### [Work instructions]
Quote all lines below exactly. Images stay out.
####
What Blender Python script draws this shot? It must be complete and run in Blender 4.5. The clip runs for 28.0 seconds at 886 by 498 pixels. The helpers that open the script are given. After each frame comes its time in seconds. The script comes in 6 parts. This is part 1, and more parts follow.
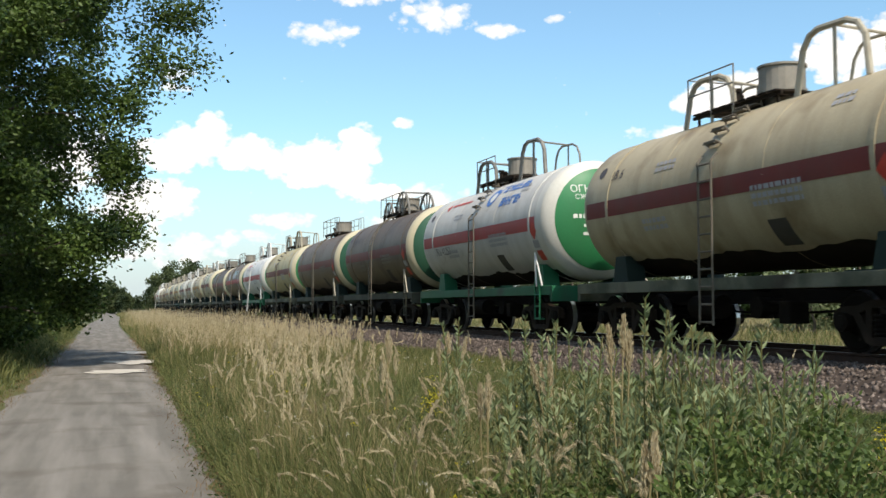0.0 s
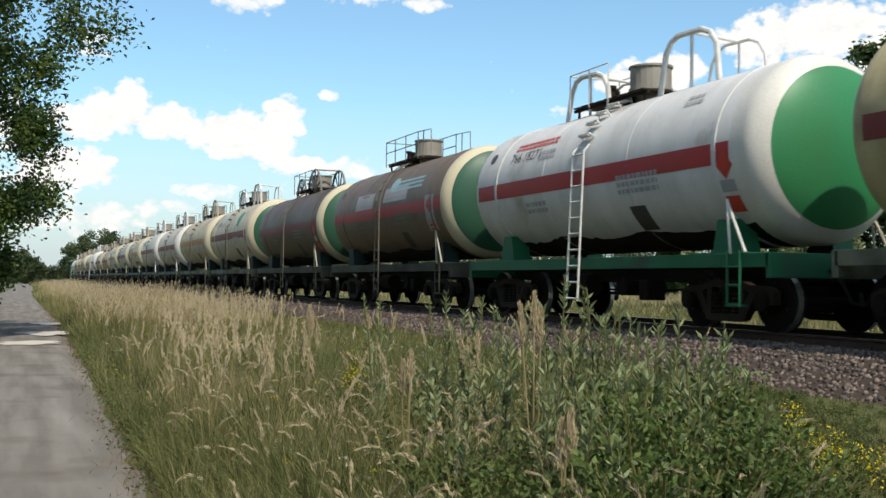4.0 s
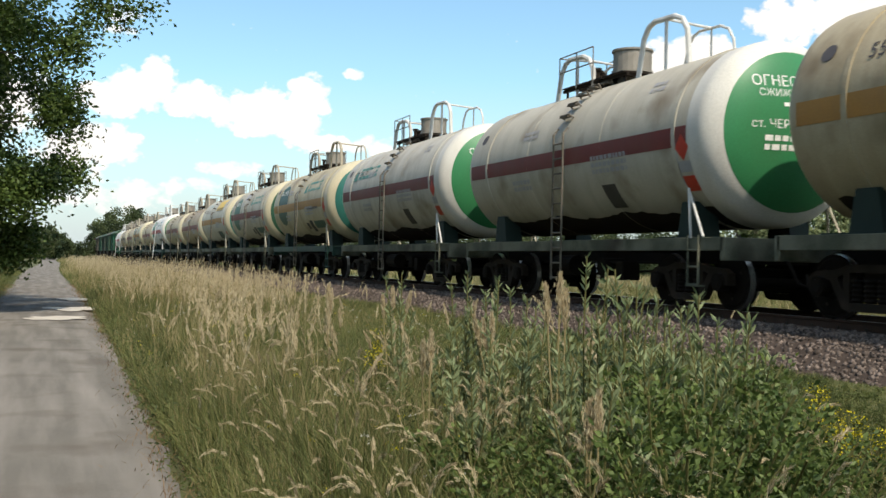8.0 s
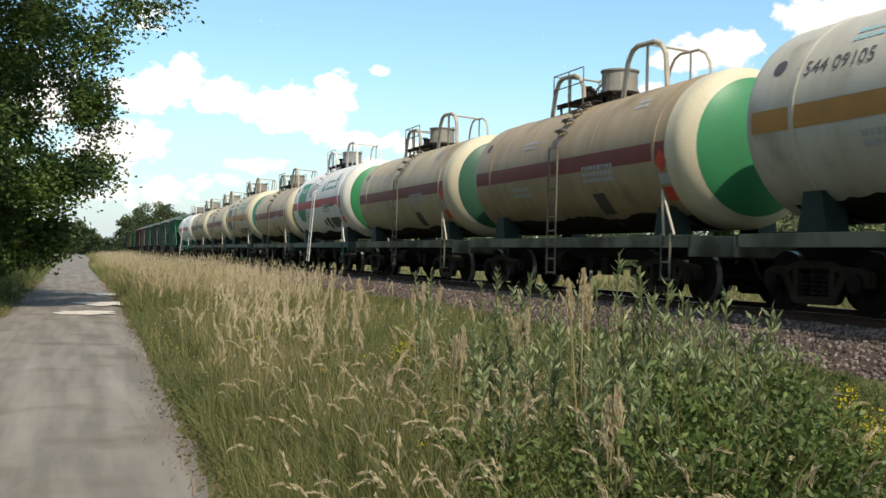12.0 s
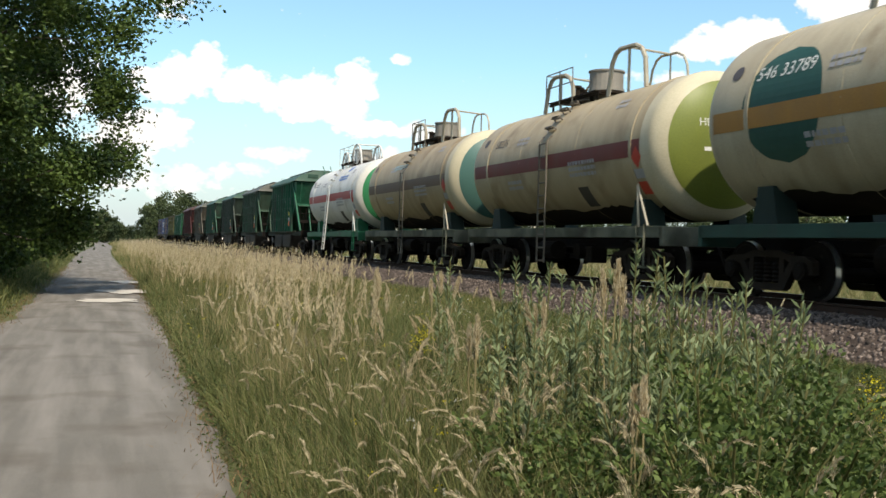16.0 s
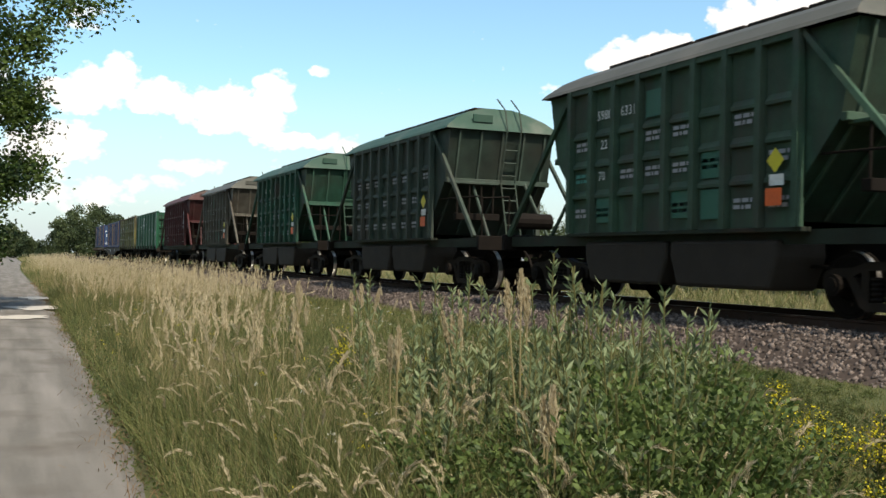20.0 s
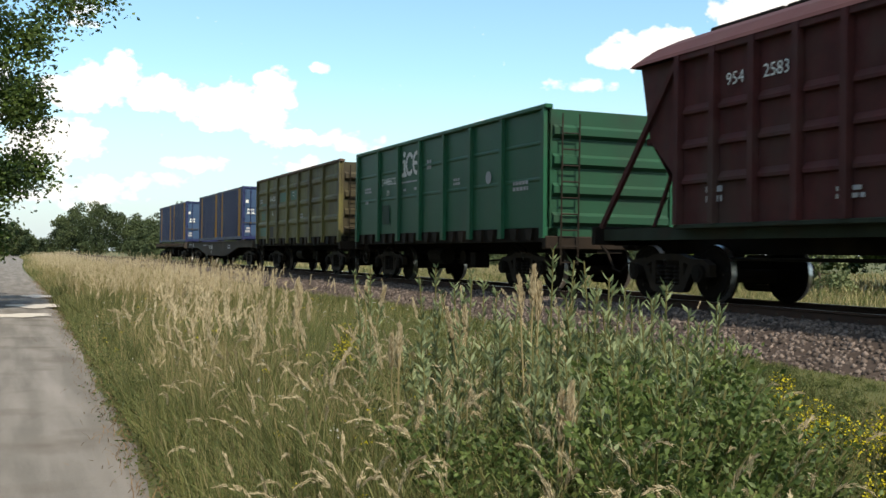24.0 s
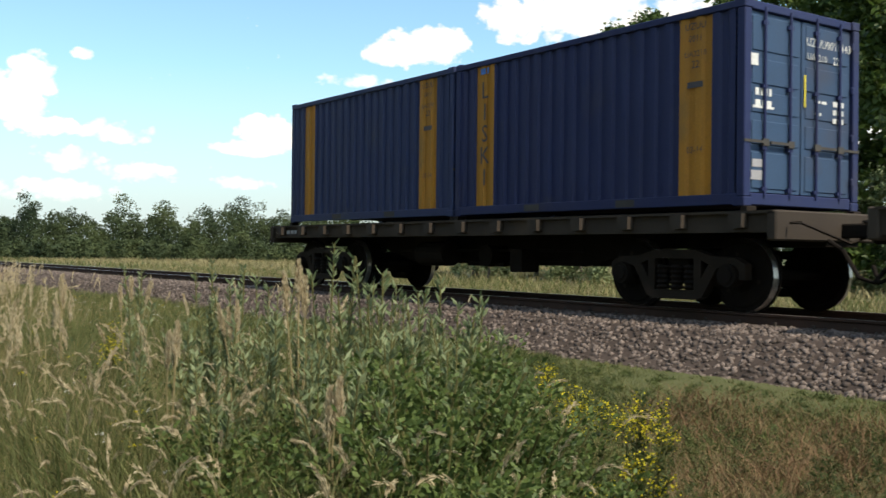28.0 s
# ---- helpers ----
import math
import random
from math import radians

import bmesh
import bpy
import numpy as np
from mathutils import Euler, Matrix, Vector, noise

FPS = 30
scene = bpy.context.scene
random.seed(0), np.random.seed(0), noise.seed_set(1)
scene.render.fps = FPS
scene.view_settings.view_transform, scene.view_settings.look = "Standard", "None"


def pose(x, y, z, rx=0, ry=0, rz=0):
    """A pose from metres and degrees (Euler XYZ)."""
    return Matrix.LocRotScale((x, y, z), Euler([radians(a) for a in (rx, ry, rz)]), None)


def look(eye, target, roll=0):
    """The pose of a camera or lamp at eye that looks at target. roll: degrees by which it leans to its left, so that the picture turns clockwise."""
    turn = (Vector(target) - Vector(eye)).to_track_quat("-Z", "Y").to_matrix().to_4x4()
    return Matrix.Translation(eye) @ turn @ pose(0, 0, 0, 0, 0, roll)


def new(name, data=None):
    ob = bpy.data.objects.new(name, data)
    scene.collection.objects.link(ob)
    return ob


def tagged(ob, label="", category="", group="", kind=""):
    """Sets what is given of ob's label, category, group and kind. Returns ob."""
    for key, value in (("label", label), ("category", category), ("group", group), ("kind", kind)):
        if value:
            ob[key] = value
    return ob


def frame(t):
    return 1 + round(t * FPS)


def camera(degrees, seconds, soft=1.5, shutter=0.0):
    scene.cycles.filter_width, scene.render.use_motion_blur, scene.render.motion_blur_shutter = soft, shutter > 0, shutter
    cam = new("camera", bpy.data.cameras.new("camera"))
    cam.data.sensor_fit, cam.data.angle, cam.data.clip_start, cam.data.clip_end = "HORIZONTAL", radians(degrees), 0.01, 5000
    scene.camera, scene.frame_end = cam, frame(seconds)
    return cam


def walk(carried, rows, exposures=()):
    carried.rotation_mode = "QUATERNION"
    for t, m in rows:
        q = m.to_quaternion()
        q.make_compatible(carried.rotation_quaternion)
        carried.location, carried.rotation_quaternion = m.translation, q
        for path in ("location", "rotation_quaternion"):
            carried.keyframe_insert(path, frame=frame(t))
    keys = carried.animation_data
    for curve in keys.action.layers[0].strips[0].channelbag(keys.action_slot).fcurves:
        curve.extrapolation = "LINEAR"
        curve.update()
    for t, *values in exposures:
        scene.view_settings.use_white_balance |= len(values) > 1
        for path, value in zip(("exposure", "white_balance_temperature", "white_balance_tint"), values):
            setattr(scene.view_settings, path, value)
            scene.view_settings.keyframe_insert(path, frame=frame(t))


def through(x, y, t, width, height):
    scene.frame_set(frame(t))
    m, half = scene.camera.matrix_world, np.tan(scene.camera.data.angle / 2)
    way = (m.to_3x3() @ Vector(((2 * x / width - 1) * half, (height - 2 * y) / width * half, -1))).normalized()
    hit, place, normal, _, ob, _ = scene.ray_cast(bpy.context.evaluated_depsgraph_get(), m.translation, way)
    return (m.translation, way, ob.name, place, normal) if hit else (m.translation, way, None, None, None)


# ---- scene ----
####
### [Full response]
What Blender Python script draws this shot? It must be complete and run in Blender 4.5. The clip runs for 28.0 seconds at 886 by 498 pixels. The helpers that open the script are given. After each frame comes its time in seconds. The script comes in 6 parts. This is part 1, and more parts follow.
0.0 s
4.0 s
8.0 s
12.0 s
16.0 s
20.0 s
24.0 s
28.0 s
# ---- helpers ----
import math
import random
from math import radians

import bmesh
import bpy
import numpy as np
from mathutils import Euler, Matrix, Vector, noise

FPS = 30
scene = bpy.context.scene
random.seed(0), np.random.seed(0), noise.seed_set(1)
scene.render.fps = FPS
scene.view_settings.view_transform, scene.view_settings.look = "Standard", "None"


def pose(x, y, z, rx=0, ry=0, rz=0):
    """A pose from metres and degrees (Euler XYZ)."""
    return Matrix.LocRotScale((x, y, z), Euler([radians(a) for a in (rx, ry, rz)]), None)


def look(eye, target, roll=0):
    """The pose of a camera or lamp at eye that looks at target. roll: degrees by which it leans to its left, so that the picture turns clockwise."""
    turn = (Vector(target) - Vector(eye)).to_track_quat("-Z", "Y").to_matrix().to_4x4()
    return Matrix.Translation(eye) @ turn @ pose(0, 0, 0, 0, 0, roll)


def new(name, data=None):
    ob = bpy.data.objects.new(name, data)
    scene.collection.objects.link(ob)
    return ob


def tagged(ob, label="", category="", group="", kind=""):
    """Sets what is given of ob's label, category, group and kind. Returns ob."""
    for key, value in (("label", label), ("category", category), ("group", group), ("kind", kind)):
        if value:
            ob[key] = value
    return ob


def frame(t):
    return 1 + round(t * FPS)


def camera(degrees, seconds, soft=1.5, shutter=0.0):
    scene.cycles.filter_width, scene.render.use_motion_blur, scene.render.motion_blur_shutter = soft, shutter > 0, shutter
    cam = new("camera", bpy.data.cameras.new("camera"))
    cam.data.sensor_fit, cam.data.angle, cam.data.clip_start, cam.data.clip_end = "HORIZONTAL", radians(degrees), 0.01, 5000
    scene.camera, scene.frame_end = cam, frame(seconds)
    return cam


def walk(carried, rows, exposures=()):
    carried.rotation_mode = "QUATERNION"
    for t, m in rows:
        q = m.to_quaternion()
        q.make_compatible(carried.rotation_quaternion)
        carried.location, carried.rotation_quaternion = m.translation, q
        for path in ("location", "rotation_quaternion"):
            carried.keyframe_insert(path, frame=frame(t))
    keys = carried.animation_data
    for curve in keys.action.layers[0].strips[0].channelbag(keys.action_slot).fcurves:
        curve.extrapolation = "LINEAR"
        curve.update()
    for t, *values in exposures:
        scene.view_settings.use_white_balance |= len(values) > 1
        for path, value in zip(("exposure", "white_balance_temperature", "white_balance_tint"), values):
            setattr(scene.view_settings, path, value)
            scene.view_settings.keyframe_insert(path, frame=frame(t))


def through(x, y, t, width, height):
    scene.frame_set(frame(t))
    m, half = scene.camera.matrix_world, np.tan(scene.camera.data.angle / 2)
    way = (m.to_3x3() @ Vector(((2 * x / width - 1) * half, (height - 2 * y) / width * half, -1))).normalized()
    hit, place, normal, _, ob, _ = scene.ray_cast(bpy.context.evaluated_depsgraph_get(), m.translation, way)
    return (m.translation, way, ob.name, place, normal) if hit else (m.translation, way, None, None, None)


# ---- scene ----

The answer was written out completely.